Romans 13:8 - Ellicott's Commentary On The Whole Bible

Bible Comments

Owe no man anything. — The word for “owe” in this verse corresponds to that for “dues” in the last. The transition of the thought is something of this kind. When you have paid all your other debts, taxes, and customs, and reverence, and whatever else you may owe, there will still be one debt unpaid — the universal debt of love. Love must still remain the root and spring of all your actions. No other law is needed besides.

Another. — Literally, the other — that is to say, his neighbour, the person with whom in any given instance he has to deal.

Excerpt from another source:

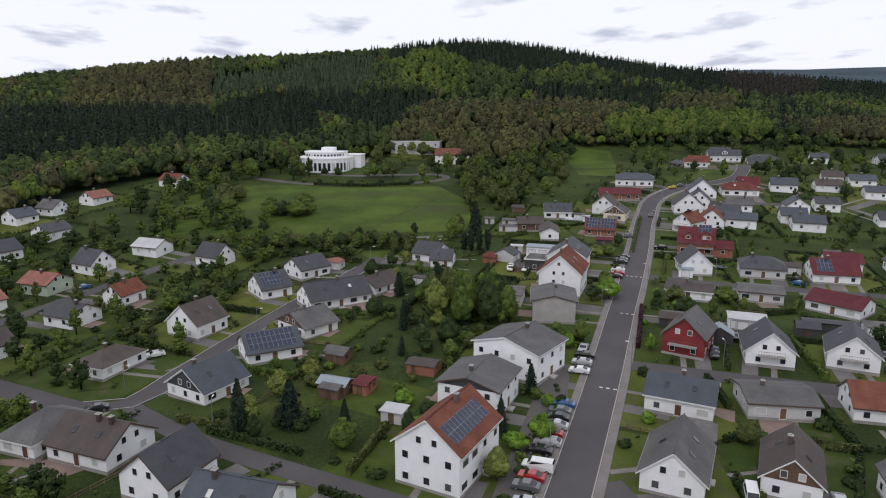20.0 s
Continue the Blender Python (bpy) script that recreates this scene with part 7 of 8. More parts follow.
tree(8.9, 652.7, 9, 4.6, 'yellow')
tree(-5.2, 675.9, 11, 5, 'olive', sparse=True)
tree(-94.4, 619.4, 12, 5.5, 'mid')
tree(16.0, 591.1, 9, 4, 'mid')
tree(23.4, 585.0, 9, 4, 'olive')
tree(14.0, 607.1, 9, 4, 'dark')
tree(32.7, 590.3, 9, 4, 'mid')
tree(38.0, 578.7, 9, 4, 'olive')
tree(44.4, 595.7, 9, 4, 'dark')
tree(26.8, 603.1, 9, 4, 'mid')
tree(37.0, 609.3, 9, 4, 'olive')
tree(54.3, 608.5, 9, 4, 'dark')
tree(52.7, 583.4, 9, 4, 'mid')
tree(65.9, 607.8, 9, 4, 'olive')
tree(34.2, 564.0, 9, 4, 'dark')
tree(6.0, 511.4, 9, 4, 'mid')
tree(26.4, 564.4, 9, 4, 'olive')
bush(-58.4, 632.8, 2, 3, 'dark')
bush(-50.5, 628.4, 2, 3, 'dark')
bush(-51.9, 634.9, 2, 3, 'dark')
bush(-65.7, 610.4, 1.8, 2.2, 'mid')
bush(-57.8, 609.0, 1.8, 2.2, 'dark')
bush(-49.8, 607.6, 1.8, 2.2, 'mid')
bush(-42.0, 606.3, 1.8, 2.2, 'dark')
bush(-34.1, 604.9, 1.8, 2.2, 'mid')
bush(-26.6, 605.5, 1.8, 2.2, 'dark')
bush(-19.0, 606.1, 1.8, 2.2, 'mid')
bush(-11.4, 606.7, 1.8, 2.2, 'dark')
bush(-3.6, 607.3, 1.8, 2.2, 'mid')
tree(-93.7, 566.7, 8, 5, 'olive')
tree(-88.4, 570.9, 8, 5, 'olive')
tree(-95.3, 575.9, 8, 5, 'olive')
tree(-92.9, 562.4, 8, 5, 'olive')
tree(-62.9, 506.7, 4, 2.8, 'olive')
tree(-58.8, 504.9, 5, 2.8, 'mid')
tree(-54.8, 503.1, 6, 2.8, 'dark')
tree(-53.2, 506.7, 4, 2.8, 'olive')
tree(-49.2, 504.8, 5, 2.8, 'mid')
tree(-45.2, 502.8, 6, 2.8, 'dark')
tree(-43.3, 506.4, 4, 2.8, 'olive')
tree(-39.3, 504.4, 5, 2.8, 'mid')
tree(-35.4, 502.3, 6, 2.8, 'dark')
tree(-33.3, 506.1, 4, 2.8, 'olive')
tree(-29.5, 504.0, 5, 2.8, 'mid')
tree(-25.7, 501.9, 6, 2.8, 'dark')
tree(-23.3, 505.9, 4, 2.8, 'olive')
tree(-19.6, 503.8, 5, 2.8, 'mid')
tree(-16.0, 501.9, 6, 2.8, 'dark')
tree(-13.3, 506.1, 4, 2.8, 'olive')
tree(-24.8, 621.1, 11, 4.2, 'olive')
tree(-31.0, 623.6, 8, 3.2, 'mid')
tree(-34.8, 623.0, 6, 2.6, 'mid')
tree(34.3, 277.8, 5.5, 3.6, 'mid')
tree(38.2, 276.6, 6.5, 4.2, 'mid')
tree(42.7, 278.0, 6, 3.6, 'dark')
tree(42.2, 302.8, 4, 2.4, 'yellow')
tree(1.2, 430.9, 10.9, 2.8, 'olive')
tree(4.8, 427.4, 13.4, 3.1, 'mid')
tree(9.7, 425.6, 12.2, 3.1, 'dark')
tree(14.4, 428.5, 10.9, 3.0, 'dark')
tree(9.1, 432.5, 9.7, 2.6, 'mid')
tree(-69.4, 544.6, 7, 4.4, 'mid')
tree(-64.0, 545.5, 7, 4.4, 'dark')
tree(-57.7, 543.0, 7.5, 4.8, 'mid')
tree(-54.0, 546.9, 6, 4.0, 'mid')
tree(-94.2, 549.7, 8, 5, 'dark')
tree(-88.1, 550.6, 8, 5, 'mid')
tree(-68.3, 100.2, 6, 4, 'mid')
tree(-48.8, 90.2, 6, 4, 'mid')
tree(-45.1, 100.3, 6, 4.4, 'mid')
tree(-34.2, 116.7, 4, 2.6, 'mid')
tree(-29.0, 124.0, 4, 2.6, 'mid')
tree(46.8, 121.8, 6, 3.4, 'olive')
tree(98.1, 160.8, 6, 3.2, 'bright')
tree(107.3, 167.6, 6, 3, 'mid')
tree(117.4, 179.3, 6, 3, 'bright')
tree(112.2, 232.6, 7, 4, 'bright')
tree(137.7, 235.6, 6, 3.4, 'dark')
tree(150.9, 245.3, 6, 3.4, 'mid')
tree(69.4, 108.5, 4, 2.4, 'mid')
tree(59.2, 106.4, 4.5, 3.0, 'mid')
tree(72.5, 159.6, 4, 2.4, 'yellow')
tree(138.3, 187.2, 6, 3, 'bright')
tree(129.9, 182.1, 6, 3, 'mid')
tree(146.8, 192.3, 6, 3, 'bright')
tree(142.8, 225.9, 6, 3.4, 'dark')
tree(132.1, 225.9, 6, 3, 'mid')
tree(114.7, 212.7, 6, 3, 'mid')
tree(133.1, 287.6, 6, 3, 'mid')
tree(168.6, 261.2, 7, 4, 'dark')
tree(170.8, 244.5, 7, 4, 'mid')
tree(163.2, 222.1, 7, 4, 'dark')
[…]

We naturally compare with this passage Matthew 22:39-40; Galatians 5:14; James 2:8. It shows how thoroughly the spirit of the Founder of Christianity descended upon His followers, that the same teaching should appear with equal prominence in such opposite quarters. The focusing, as it were, of all morality in this brief compass is one of the great gifts of Christianity to the world. No doubt similar sayings existed before, and that by our Lord Himself was quoted from the Old Testament, but there it was in effect overlaid with ceremonial rules and regulations, and in other moralists it was put forward rather as a philosophical theorem than as a practical basis of morals. In Christianity it is taken as the lever which is to move the world; nor is it possible to find for human life, amid all the intricate mazes of conduct, any other principle that should be at once as simple, as powerful, and as profound.

Romans 13:8

8 Owe no man any thing, but to love one another: for he that loveth another hath fulfilled the law.